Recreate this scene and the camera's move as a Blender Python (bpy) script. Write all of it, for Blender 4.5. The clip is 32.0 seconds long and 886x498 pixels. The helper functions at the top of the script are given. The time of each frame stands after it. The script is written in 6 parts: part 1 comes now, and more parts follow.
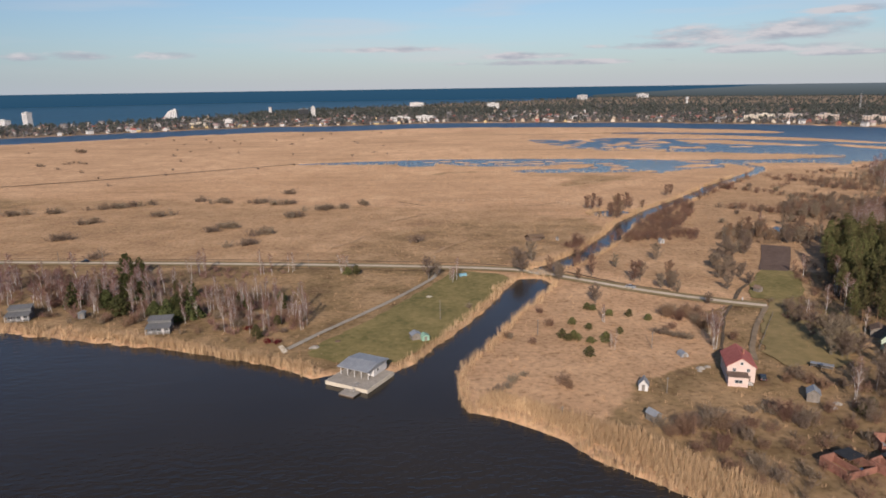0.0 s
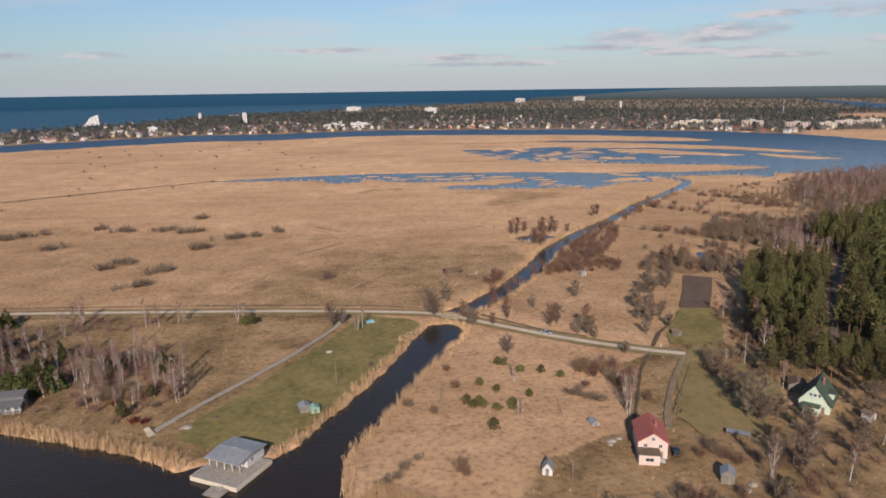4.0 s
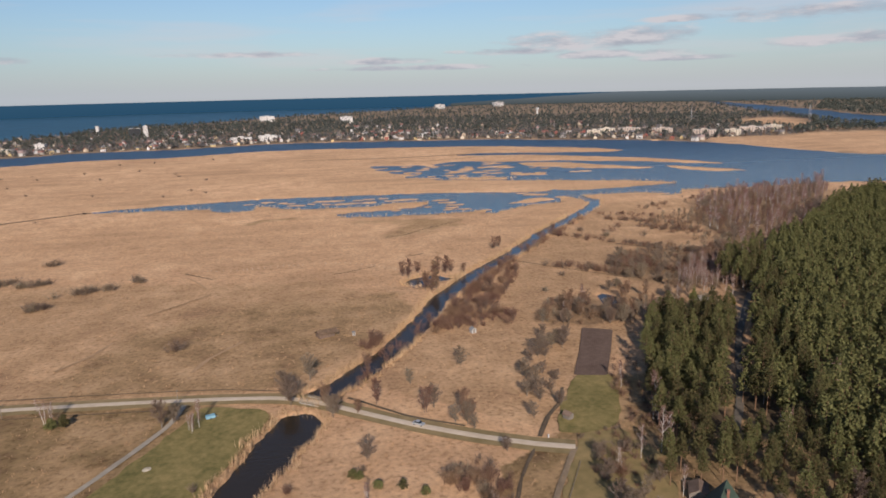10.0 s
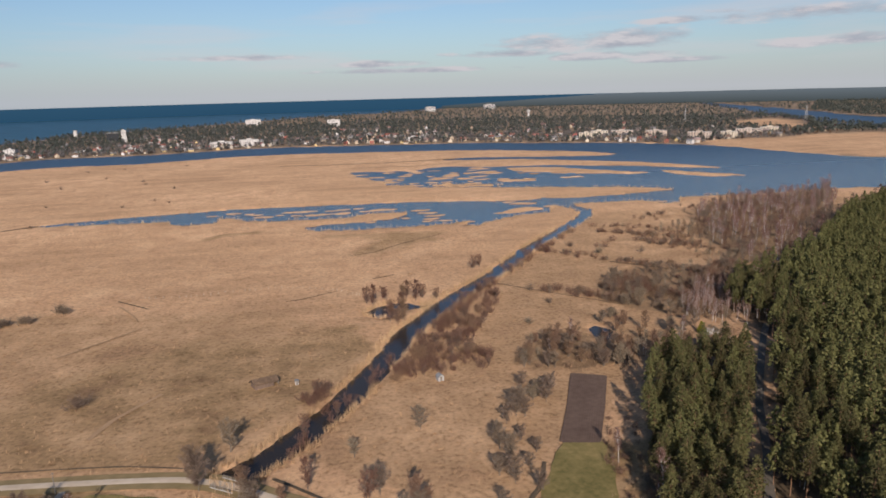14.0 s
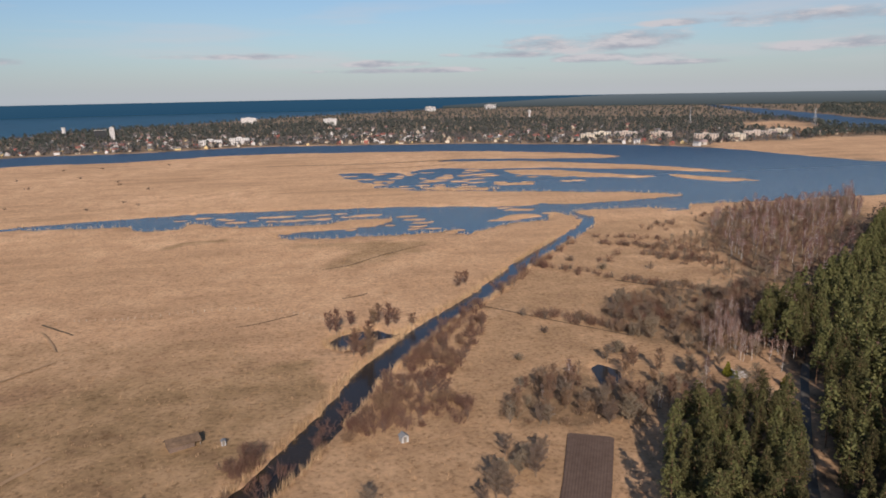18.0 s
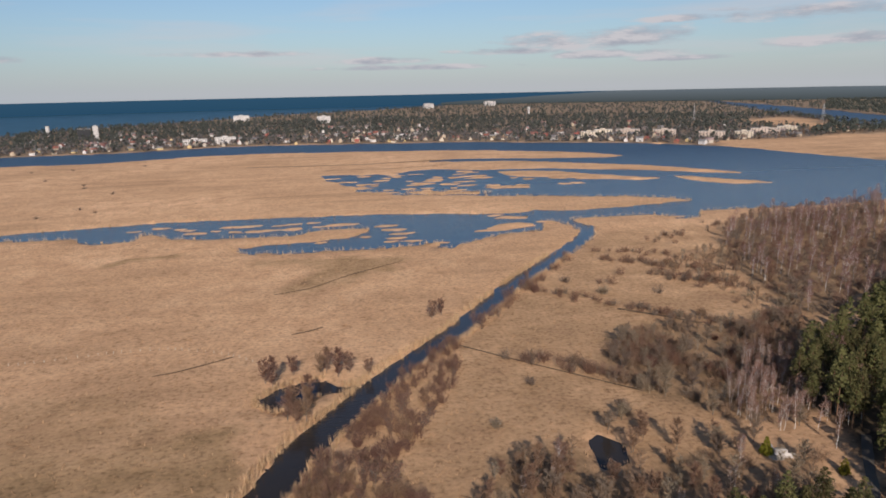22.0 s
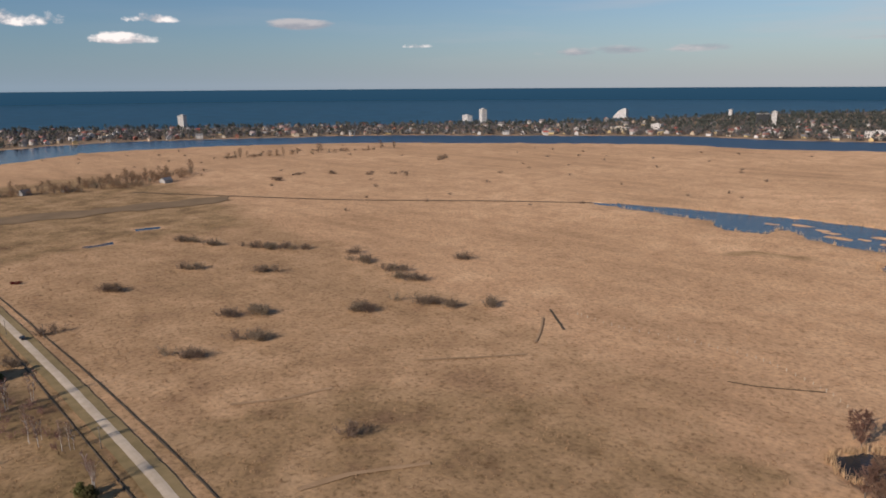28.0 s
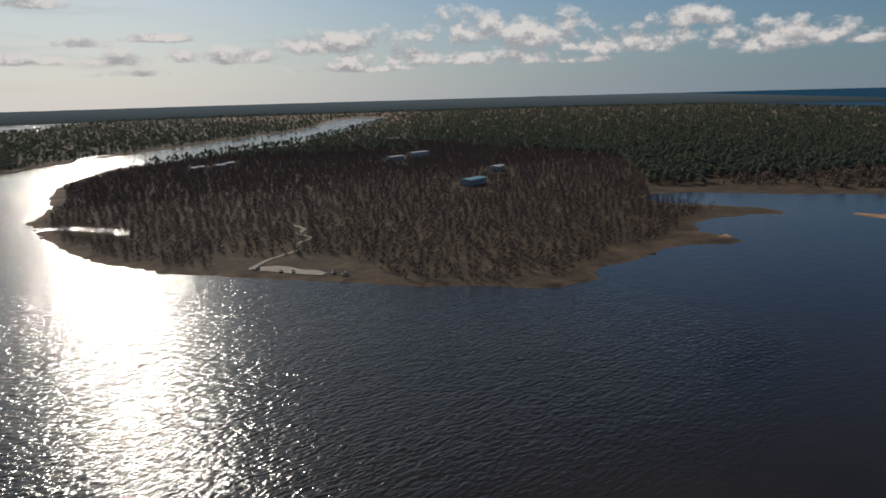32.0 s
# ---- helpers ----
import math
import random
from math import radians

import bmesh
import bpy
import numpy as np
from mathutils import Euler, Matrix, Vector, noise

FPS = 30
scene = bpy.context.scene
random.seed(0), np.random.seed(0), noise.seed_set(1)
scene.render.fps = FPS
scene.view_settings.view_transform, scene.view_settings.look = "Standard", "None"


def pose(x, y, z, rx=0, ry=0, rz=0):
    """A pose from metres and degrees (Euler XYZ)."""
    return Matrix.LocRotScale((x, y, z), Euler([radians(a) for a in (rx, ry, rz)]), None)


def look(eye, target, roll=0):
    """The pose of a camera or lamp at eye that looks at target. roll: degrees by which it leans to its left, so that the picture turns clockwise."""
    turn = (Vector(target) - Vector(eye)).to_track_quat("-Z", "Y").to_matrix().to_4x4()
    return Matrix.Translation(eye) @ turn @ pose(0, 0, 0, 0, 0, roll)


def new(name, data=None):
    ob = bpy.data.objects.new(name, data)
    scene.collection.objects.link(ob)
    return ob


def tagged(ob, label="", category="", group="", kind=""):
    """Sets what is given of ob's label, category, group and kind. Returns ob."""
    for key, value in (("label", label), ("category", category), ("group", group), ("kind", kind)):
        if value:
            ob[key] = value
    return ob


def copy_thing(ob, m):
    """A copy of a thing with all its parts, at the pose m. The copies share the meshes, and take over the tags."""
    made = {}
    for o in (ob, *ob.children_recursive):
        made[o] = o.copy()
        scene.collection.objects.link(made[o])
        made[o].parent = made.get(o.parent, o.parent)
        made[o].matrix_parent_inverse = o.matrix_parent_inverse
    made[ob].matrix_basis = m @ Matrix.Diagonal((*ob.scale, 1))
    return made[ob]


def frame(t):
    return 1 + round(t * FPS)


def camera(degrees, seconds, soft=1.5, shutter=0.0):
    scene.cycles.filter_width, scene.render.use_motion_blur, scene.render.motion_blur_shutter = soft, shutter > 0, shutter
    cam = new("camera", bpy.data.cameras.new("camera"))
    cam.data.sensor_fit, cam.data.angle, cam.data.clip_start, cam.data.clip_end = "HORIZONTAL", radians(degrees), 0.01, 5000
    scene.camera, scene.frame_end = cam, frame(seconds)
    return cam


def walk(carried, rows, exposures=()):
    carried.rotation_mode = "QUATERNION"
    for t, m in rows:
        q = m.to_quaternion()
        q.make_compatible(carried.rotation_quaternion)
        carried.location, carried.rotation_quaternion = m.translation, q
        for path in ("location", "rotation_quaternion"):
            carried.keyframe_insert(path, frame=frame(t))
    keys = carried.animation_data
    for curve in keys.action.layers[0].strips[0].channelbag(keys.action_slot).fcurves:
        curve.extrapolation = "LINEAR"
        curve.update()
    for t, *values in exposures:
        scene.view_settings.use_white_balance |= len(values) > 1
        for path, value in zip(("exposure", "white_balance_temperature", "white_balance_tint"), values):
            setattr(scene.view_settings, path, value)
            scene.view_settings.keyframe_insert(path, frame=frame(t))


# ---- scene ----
cam = camera(66.24, 32.0, soft=1.7)
PATH = [
    (0, (0.00, 0.00, 86.00), (0.01, 194.57, 39.69), -0.82),
    (0.5, (2.39, 3.40, 87.38), (2.39, 197.95, 41.01), -0.76),
    (1, (4.64, 6.79, 88.78), (4.73, 201.35, 42.43), -0.78),
    (1.5, (6.62, 10.11, 90.17), (6.88, 204.68, 43.88), -0.87),
    (2, (8.48, 13.46, 91.74), (9.85, 208.06, 45.61), -0.89),
    (2.5, (10.44, 16.78, 93.47), (15.14, 211.34, 47.36), -0.91),
    (3, (12.52, 19.90, 95.23), (20.97, 214.33, 49.11), -0.90),
    (3.5, (14.85, 22.59, 96.92), (26.76, 216.83, 50.78), -0.81),
    (4, (17.42, 24.98, 98.66), (33.80, 218.88, 52.44), -0.80),
    (4.5, (19.88, 27.17, 100.37), (44.71, 220.20, 54.29), -0.75),
    (6.5, (30.94, 37.92, 107.67), (65.80, 229.38, 61.54), -0.83),
    (7, (33.86, 41.24, 109.32), (69.09, 232.64, 63.22), -0.94),
    (7.5, (36.63, 44.73, 110.90), (72.15, 236.10, 64.90), -0.96),
    (8, (39.14, 48.43, 112.07), (74.88, 239.80, 66.23), -0.99),
    (8.5, (41.50, 52.37, 112.50), (77.31, 243.66, 66.37), -0.97),
    (9, (43.87, 56.96, 112.50), (80.15, 248.25, 66.79), -1.14),
    (9.5, (46.44, 62.41, 112.69), (83.20, 253.64, 67.12), -1.21),
    (10, (49.09, 68.48, 112.89), (86.37, 259.62, 67.36), -1.30),
    (10.5, (51.84, 74.88, 113.10), (89.53, 265.98, 67.71), -1.41),
    (11, (54.80, 81.40, 113.18), (92.57, 272.49, 67.80), -1.46),
    (11.5, (57.94, 88.00, 113.21), (96.17, 279.02, 67.94), -1.57),
    (12, (61.09, 94.43, 113.19), (99.47, 285.41, 67.87), -1.62),
    (12.5, (64.25, 100.74, 113.01), (102.85, 291.72, 67.87), -1.60),
    (13, (67.21, 106.88, 112.70), (106.00, 297.84, 67.65), -1.56),
    (13.5, (70.05, 113.02, 112.18), (109.05, 303.97, 67.25), -1.52),
    (14, (72.69, 119.30, 111.52), (111.85, 310.22, 66.61), -1.50),
    (14.5, (75.27, 125.82, 110.91), (114.59, 316.72, 66.08), -1.42),
    (16.5, (86.03, 152.54, 107.72), (125.41, 343.48, 63.09), -1.12),
    (17, (88.90, 158.81, 107.28), (128.16, 349.79, 62.73), -1.17),
    (17.5, (91.87, 165.14, 107.05), (130.80, 356.16, 62.35), -1.17),
    (18, (94.79, 171.56, 107.17), (133.69, 362.55, 62.38), -1.04),
    (18.5, (97.63, 178.12, 107.23), (136.53, 369.08, 62.28), -0.99),
    (19, (100.56, 184.89, 107.19), (139.43, 375.81, 62.06), -0.89),
    (19.5, (103.60, 191.86, 106.91), (142.28, 382.79, 61.63), -0.90),
    (20, (107.10, 199.22, 106.65), (145.48, 390.17, 61.23), -0.93),
    (20.5, (110.90, 206.77, 106.42), (149.34, 397.70, 60.94), -1.01),
    (21, (114.70, 214.37, 106.21), (152.96, 405.32, 60.67), -1.13),
    (21.5, (118.23, 221.86, 106.01), (156.75, 412.73, 60.38), -1.18),
    (22, (121.55, 229.09, 105.87), (160.05, 419.96, 60.22), -1.21),
    (22.5, (124.81, 235.79, 105.85), (163.26, 426.69, 60.26), -1.27),
    (23, (127.87, 241.63, 105.96), (166.35, 432.48, 60.23), -1.30),
    (23.5, (130.51, 246.34, 106.22), (168.87, 437.57, 61.96), -1.10),
    (24, (132.66, 250.17, 106.46), (172.08, 440.81, 60.59), -0.98),
    (24.5, (134.28, 253.36, 106.57), (176.15, 443.39, 60.35), -0.86),
    (26.5, (132.24, 251.80, 105.16), (89.81, 441.60, 58.50), -0.60),
    (27, (132.16, 251.78, 105.07), (57.96, 431.54, 58.38), -0.53),
    (27.5, (132.05, 252.00, 105.33), (29.23, 417.06, 58.59), -0.40),
    (28, (131.95, 252.05, 105.70), (3.60, 398.03, 58.62), -0.39),
    (28.5, (132.00, 252.03, 106.00), (-22.29, 370.28, 58.98), -0.43),
    (29, (132.27, 251.78, 106.16), (-43.25, 335.39, 59.23), -0.71),
    (29.5, (132.34, 251.64, 106.17), (-58.25, 290.67, 59.78), -1.14),
    (30, (132.23, 251.53, 106.33), (-62.39, 245.34, 60.66), -1.44),
    (30.5, (132.06, 251.54, 106.53), (-55.41, 198.36, 61.48), -1.61),
    (31, (132.16, 251.58, 106.75), (-37.81, 156.09, 62.11), -1.63),
    (31.5, (132.47, 251.49, 106.81), (-9.22, 117.48, 62.50), -1.66),
    (32, (132.88, 251.33, 106.92), (26.23, 88.03, 62.62), -1.61),
]
EXPOSURES = [(0, 0.18, 6750, 18), (14, 0.12, 6750, 18), (22, 0.06, 6750, 18), (26, 0.0, 6800, 18), (27, -0.08, 6820, 18), (28, -0.06, 6850, 18), (29, 0.04, 7050, 18), (30, 0.44, 7350, 18), (31, 0.60, 7350, 17), (32, -0.72, 6600, 13)]
walk(cam, [(t, look(eye, target, roll)) for t, eye, target, roll in PATH], EXPOSURES)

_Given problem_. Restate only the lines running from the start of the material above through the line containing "from math import radians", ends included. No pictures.

_Finished answer_.
Recreate this scene and the camera's move as a Blender Python (bpy) script. Write all of it, for Blender 4.5. The clip is 32.0 seconds long and 886x498 pixels. The helper functions at the top of the script are given. The time of each frame stands after it. The script is written in 6 parts: part 1 comes now, and more parts follow.
0.0 s
4.0 s
10.0 s
14.0 s
18.0 s
22.0 s
28.0 s
32.0 s
# ---- helpers ----
import math
import random
from math import radians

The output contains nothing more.